WRITTEN INSTRUCTION
Of the records that follow, copy only the lines from the line containing "3. This part finishes the script." to the line containing "dark red cloth", both included, exactly as written.
* BEGIN EXTRACTED MATERIAL *
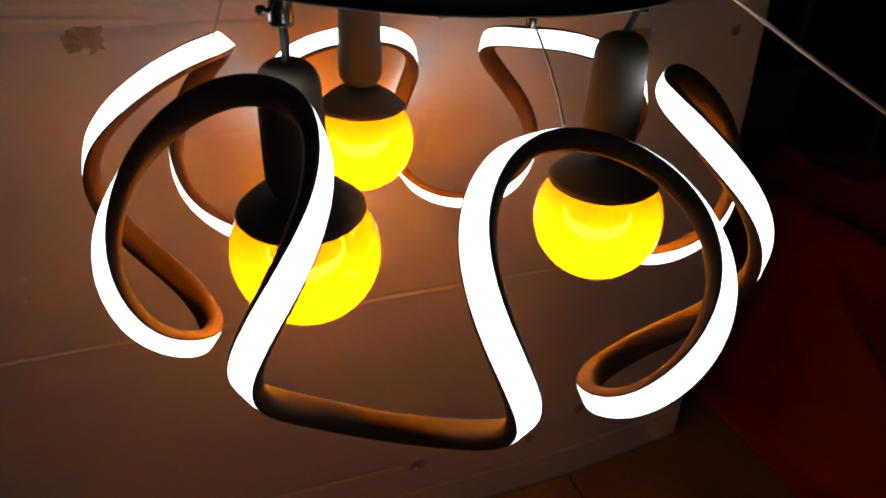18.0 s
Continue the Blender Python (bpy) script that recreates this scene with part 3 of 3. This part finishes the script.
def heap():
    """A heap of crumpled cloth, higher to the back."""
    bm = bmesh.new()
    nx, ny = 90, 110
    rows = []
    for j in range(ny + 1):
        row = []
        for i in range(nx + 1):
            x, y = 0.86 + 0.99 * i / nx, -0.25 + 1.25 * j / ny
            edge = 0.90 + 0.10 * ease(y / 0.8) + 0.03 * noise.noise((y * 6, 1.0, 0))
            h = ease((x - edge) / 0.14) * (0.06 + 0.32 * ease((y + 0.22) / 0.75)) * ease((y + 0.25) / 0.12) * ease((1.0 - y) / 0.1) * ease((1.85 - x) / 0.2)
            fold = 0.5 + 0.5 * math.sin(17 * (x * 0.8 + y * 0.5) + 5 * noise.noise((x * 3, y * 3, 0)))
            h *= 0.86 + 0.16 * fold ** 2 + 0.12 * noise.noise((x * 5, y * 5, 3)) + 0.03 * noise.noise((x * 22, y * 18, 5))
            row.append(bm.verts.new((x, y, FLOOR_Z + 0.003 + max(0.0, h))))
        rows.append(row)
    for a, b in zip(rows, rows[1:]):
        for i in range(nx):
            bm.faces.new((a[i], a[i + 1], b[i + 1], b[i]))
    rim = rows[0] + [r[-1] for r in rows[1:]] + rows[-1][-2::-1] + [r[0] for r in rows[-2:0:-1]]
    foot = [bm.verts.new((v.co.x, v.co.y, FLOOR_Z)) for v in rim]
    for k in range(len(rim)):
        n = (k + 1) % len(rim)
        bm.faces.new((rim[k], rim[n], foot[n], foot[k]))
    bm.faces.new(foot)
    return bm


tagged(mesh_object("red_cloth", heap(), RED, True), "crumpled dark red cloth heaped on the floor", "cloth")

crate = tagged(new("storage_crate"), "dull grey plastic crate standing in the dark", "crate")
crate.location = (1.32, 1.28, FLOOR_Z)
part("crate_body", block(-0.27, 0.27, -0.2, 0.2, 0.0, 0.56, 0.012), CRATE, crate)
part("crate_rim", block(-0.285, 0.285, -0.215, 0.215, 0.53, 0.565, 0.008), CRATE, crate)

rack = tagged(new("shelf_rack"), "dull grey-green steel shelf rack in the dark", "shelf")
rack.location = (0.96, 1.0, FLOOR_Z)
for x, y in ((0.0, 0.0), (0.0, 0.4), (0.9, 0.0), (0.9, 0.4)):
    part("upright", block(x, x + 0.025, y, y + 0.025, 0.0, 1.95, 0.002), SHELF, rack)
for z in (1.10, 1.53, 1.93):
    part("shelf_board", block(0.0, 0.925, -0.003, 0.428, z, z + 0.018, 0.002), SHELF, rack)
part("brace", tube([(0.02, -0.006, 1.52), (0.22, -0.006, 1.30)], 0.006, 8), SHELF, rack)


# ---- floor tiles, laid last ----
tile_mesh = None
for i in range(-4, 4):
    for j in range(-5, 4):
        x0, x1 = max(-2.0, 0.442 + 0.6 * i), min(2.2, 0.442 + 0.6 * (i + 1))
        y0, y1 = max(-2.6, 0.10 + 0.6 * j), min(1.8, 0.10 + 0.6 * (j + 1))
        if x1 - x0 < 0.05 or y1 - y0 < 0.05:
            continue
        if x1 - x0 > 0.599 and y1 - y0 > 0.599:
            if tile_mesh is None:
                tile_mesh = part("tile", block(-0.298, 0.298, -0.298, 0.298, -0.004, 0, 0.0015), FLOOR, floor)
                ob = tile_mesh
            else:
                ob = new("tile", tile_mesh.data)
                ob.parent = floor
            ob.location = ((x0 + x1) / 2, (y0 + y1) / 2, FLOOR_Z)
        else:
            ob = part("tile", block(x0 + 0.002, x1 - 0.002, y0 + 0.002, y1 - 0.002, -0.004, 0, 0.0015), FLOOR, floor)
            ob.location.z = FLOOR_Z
* END EXTRACTED MATERIAL *
* BEGIN EXTRACTED MATERIAL *
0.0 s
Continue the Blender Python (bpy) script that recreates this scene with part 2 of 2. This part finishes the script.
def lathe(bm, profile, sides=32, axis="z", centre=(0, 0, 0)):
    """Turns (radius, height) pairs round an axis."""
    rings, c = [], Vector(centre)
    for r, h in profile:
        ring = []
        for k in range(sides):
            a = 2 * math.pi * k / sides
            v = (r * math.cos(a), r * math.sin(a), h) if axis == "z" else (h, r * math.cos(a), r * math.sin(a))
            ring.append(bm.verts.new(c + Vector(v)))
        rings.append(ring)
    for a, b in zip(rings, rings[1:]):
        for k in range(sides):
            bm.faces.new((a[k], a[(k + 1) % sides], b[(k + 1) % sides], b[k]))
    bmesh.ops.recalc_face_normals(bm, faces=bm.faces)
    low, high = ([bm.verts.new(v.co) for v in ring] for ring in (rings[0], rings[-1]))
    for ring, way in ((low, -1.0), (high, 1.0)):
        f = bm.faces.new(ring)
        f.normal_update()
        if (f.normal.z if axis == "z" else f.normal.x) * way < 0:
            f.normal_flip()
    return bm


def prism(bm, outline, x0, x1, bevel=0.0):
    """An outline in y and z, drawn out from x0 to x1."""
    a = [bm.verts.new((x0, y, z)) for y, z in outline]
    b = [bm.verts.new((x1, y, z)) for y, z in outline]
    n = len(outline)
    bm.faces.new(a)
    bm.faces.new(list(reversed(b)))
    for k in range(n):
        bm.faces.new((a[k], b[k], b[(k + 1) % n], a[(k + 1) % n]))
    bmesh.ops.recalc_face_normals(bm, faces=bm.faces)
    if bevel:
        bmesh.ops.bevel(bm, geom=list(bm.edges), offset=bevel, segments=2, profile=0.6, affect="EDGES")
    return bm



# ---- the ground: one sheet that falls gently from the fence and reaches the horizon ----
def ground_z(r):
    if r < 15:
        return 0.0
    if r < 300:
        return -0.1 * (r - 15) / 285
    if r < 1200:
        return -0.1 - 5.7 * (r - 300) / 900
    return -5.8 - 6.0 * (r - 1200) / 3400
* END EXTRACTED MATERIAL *
EXERCISE RESPONSE
Continue the Blender Python (bpy) script that recreates this scene with part 3 of 3. This part finishes the script.
def heap():
    """A heap of crumpled cloth, higher to the back."""
    bm = bmesh.new()
    nx, ny = 90, 110
    rows = []
    for j in range(ny + 1):
        row = []
        for i in range(nx + 1):
            x, y = 0.86 + 0.99 * i / nx, -0.25 + 1.25 * j / ny
            edge = 0.90 + 0.10 * ease(y / 0.8) + 0.03 * noise.noise((y * 6, 1.0, 0))
            h = ease((x - edge) / 0.14) * (0.06 + 0.32 * ease((y + 0.22) / 0.75)) * ease((y + 0.25) / 0.12) * ease((1.0 - y) / 0.1) * ease((1.85 - x) / 0.2)
            fold = 0.5 + 0.5 * math.sin(17 * (x * 0.8 + y * 0.5) + 5 * noise.noise((x * 3, y * 3, 0)))
            h *= 0.86 + 0.16 * fold ** 2 + 0.12 * noise.noise((x * 5, y * 5, 3)) + 0.03 * noise.noise((x * 22, y * 18, 5))
            row.append(bm.verts.new((x, y, FLOOR_Z + 0.003 + max(0.0, h))))
        rows.append(row)
    for a, b in zip(rows, rows[1:]):
        for i in range(nx):
            bm.faces.new((a[i], a[i + 1], b[i + 1], b[i]))
    rim = rows[0] + [r[-1] for r in rows[1:]] + rows[-1][-2::-1] + [r[0] for r in rows[-2:0:-1]]
    foot = [bm.verts.new((v.co.x, v.co.y, FLOOR_Z)) for v in rim]
    for k in range(len(rim)):
        n = (k + 1) % len(rim)
        bm.faces.new((rim[k], rim[n], foot[n], foot[k]))
    bm.faces.new(foot)
    return bm


tagged(mesh_object("red_cloth", heap(), RED, True), "crumpled dark red cloth heaped on the floor", "cloth")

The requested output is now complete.